Münchner Forum will Klarstellung von OB Reiter
Das Münchner Forum hat Dieter Reiter (SPD) per Brief um eine Klarstellung gebeten. "Der OB ist an dieser Stelle gefordert - und zwar in aller Schärfe", so Bäumler. Teilt der OB die Meinung des Kommunalreferats? Oder möchte er den Naturraum der südlichen Isar der Allgemeinheit zur Verfügung stellen? "OB Reiter muss diese Entscheidung treffen", fordert das Münchner Forum.
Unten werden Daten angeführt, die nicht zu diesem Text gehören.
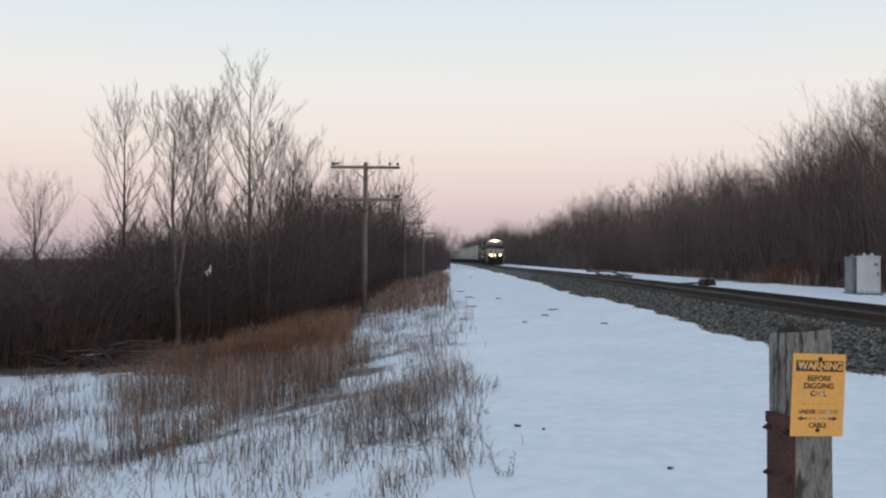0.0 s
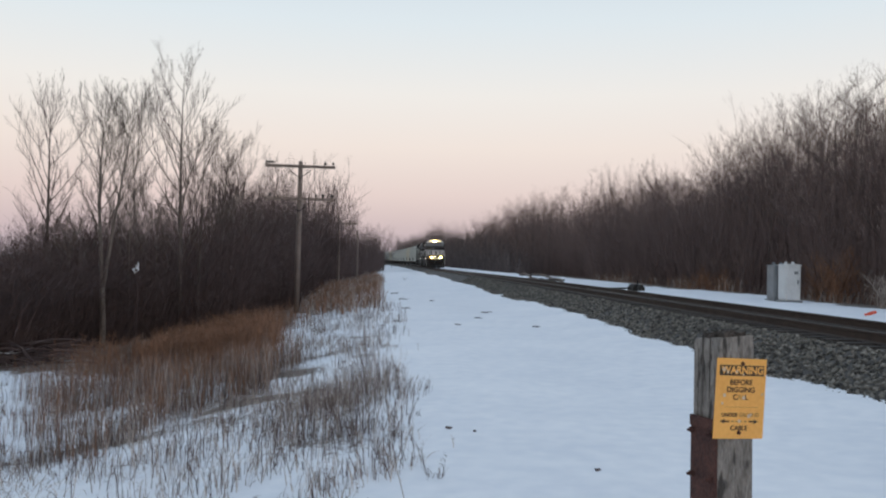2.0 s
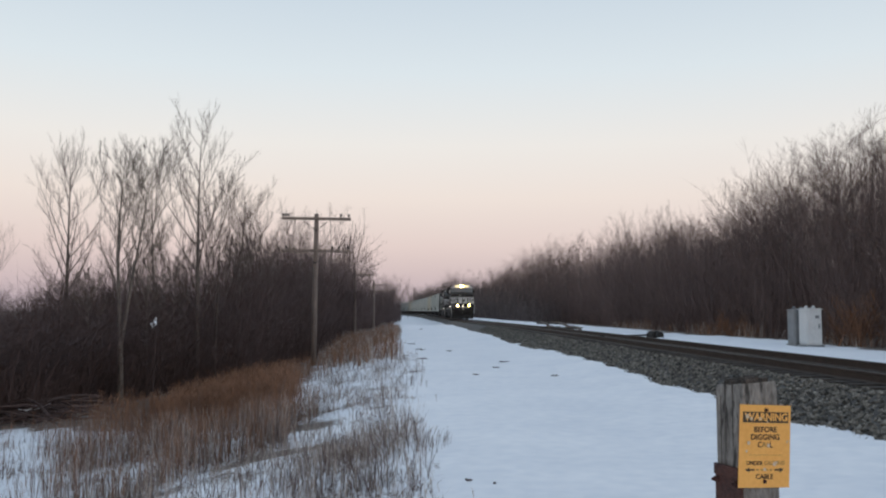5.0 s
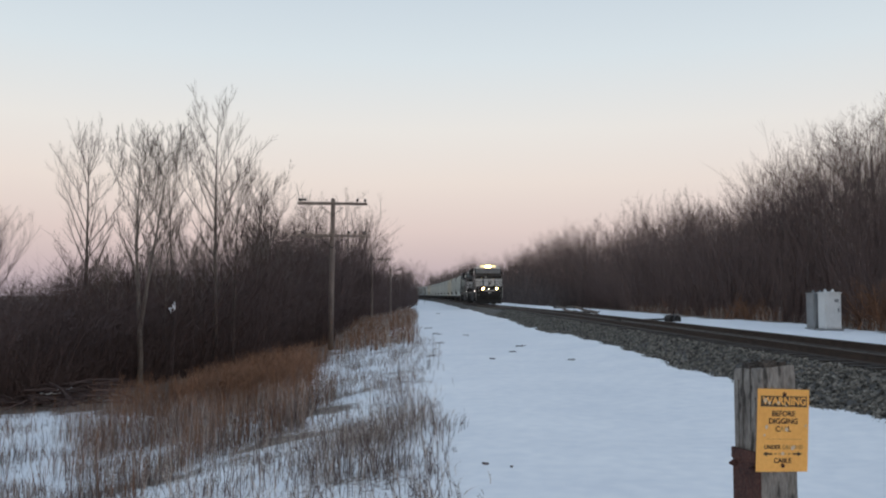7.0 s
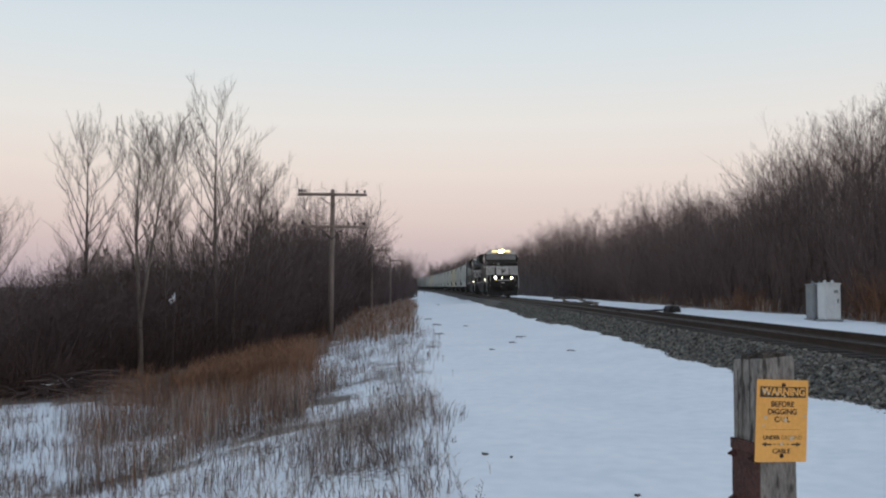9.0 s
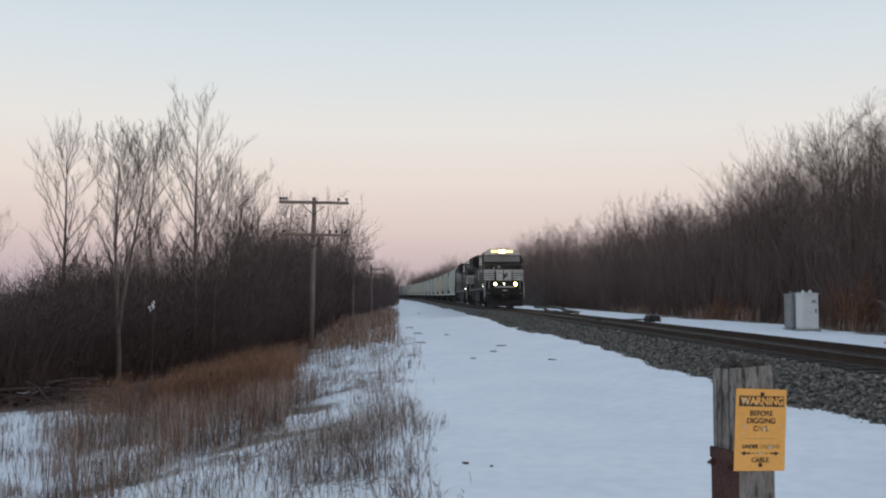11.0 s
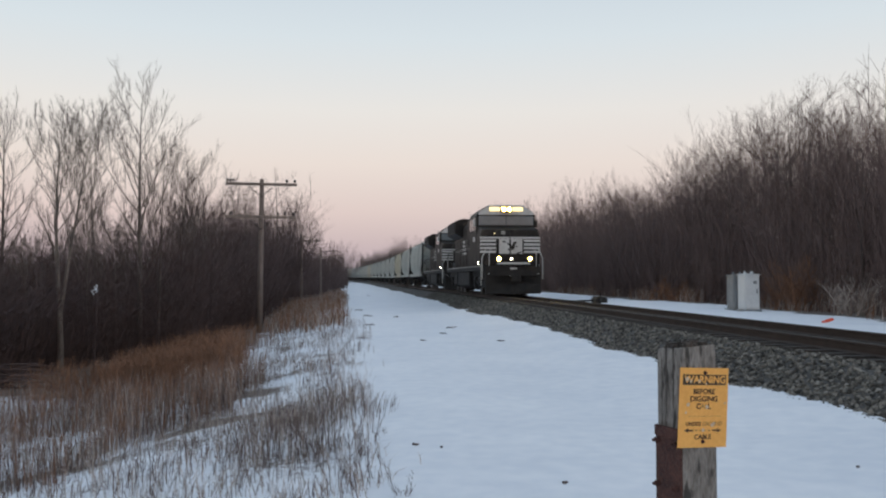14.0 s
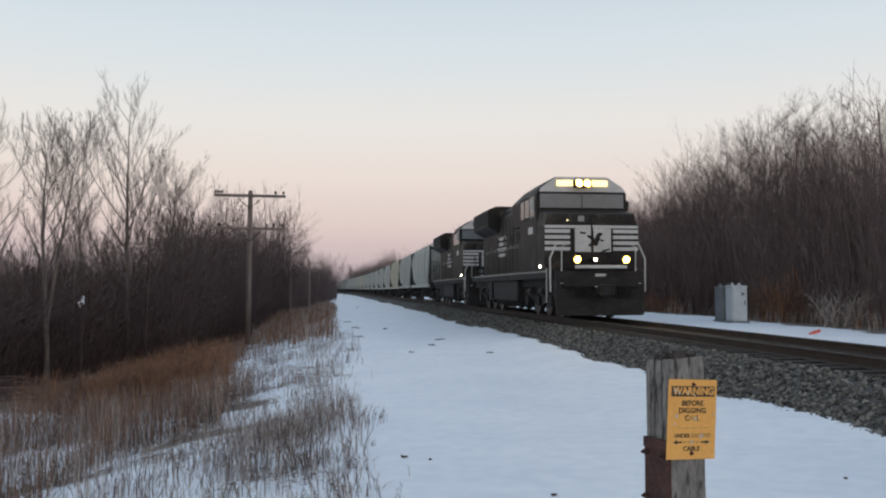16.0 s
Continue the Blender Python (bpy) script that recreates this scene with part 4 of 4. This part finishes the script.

Die Antwort steht aus. Klaus Bäumler aber sieht Land bei seinem Kampf gegen den Golfplatz an der Isar: "Der massive und rechtswidrige Eingriff, beginnend mit der Verpachtung 1950, wird durch den Ablauf von viel Zeit nicht geheilt." In Zukunft hofft der Münchner auf unbeschwerte Spaziergänge an der Floßlände in Thalkirchen, "ohne dass ich am Hinterbrühler Weg aufpassen muss, dass mir kein Golfball an den Kopf knallt".
Neuer Naturraum an der Isar: Rückenwind von den Linken
Jetzt springt Die Linke im Stadtrat Klaus Bäumler vom Münchner Forum zur Seite. Die Fraktion hat am Dienstag den Antrag gestellt und fordert, dass wichtige Dokumente "unverzüglich veröffentlicht" werden müssen: Wie der entscheidende historische Wasserrechtsbescheid vom 10. Juli 1907. So könne man nachweisen, dass das Areal des Münchener Golf Clubs der Öffentlichkeit "rechtswidrig entzogen" sei.
Die Linke schreibt: "Es gibt Initiativen, den Pachtvertrag zu verlängern. Der Münchener Golf Club verfügt aber in Straßlach über einen weiteres Golfplatzareal, ist also in seinem Bestand nicht gefährdet." Die Fraktion fordert, dass der Pachtvertrag Stadt/Golfclub "unwiderruflich" 2024 endet. Später sollen die 140.000 Quadratmeter Grün nach Grundsätzen der EU-Biodiversitätsstrategie als wertvoller Natur- und Erholungsraum für die Münchner aufgewertet werden. "Ein Konzept dafür hat die Untere Naturschutzbehörde im Planungsreferat bereits 1992 entwickelt", sagt Linken-Stadträtin Brigitte Wolf.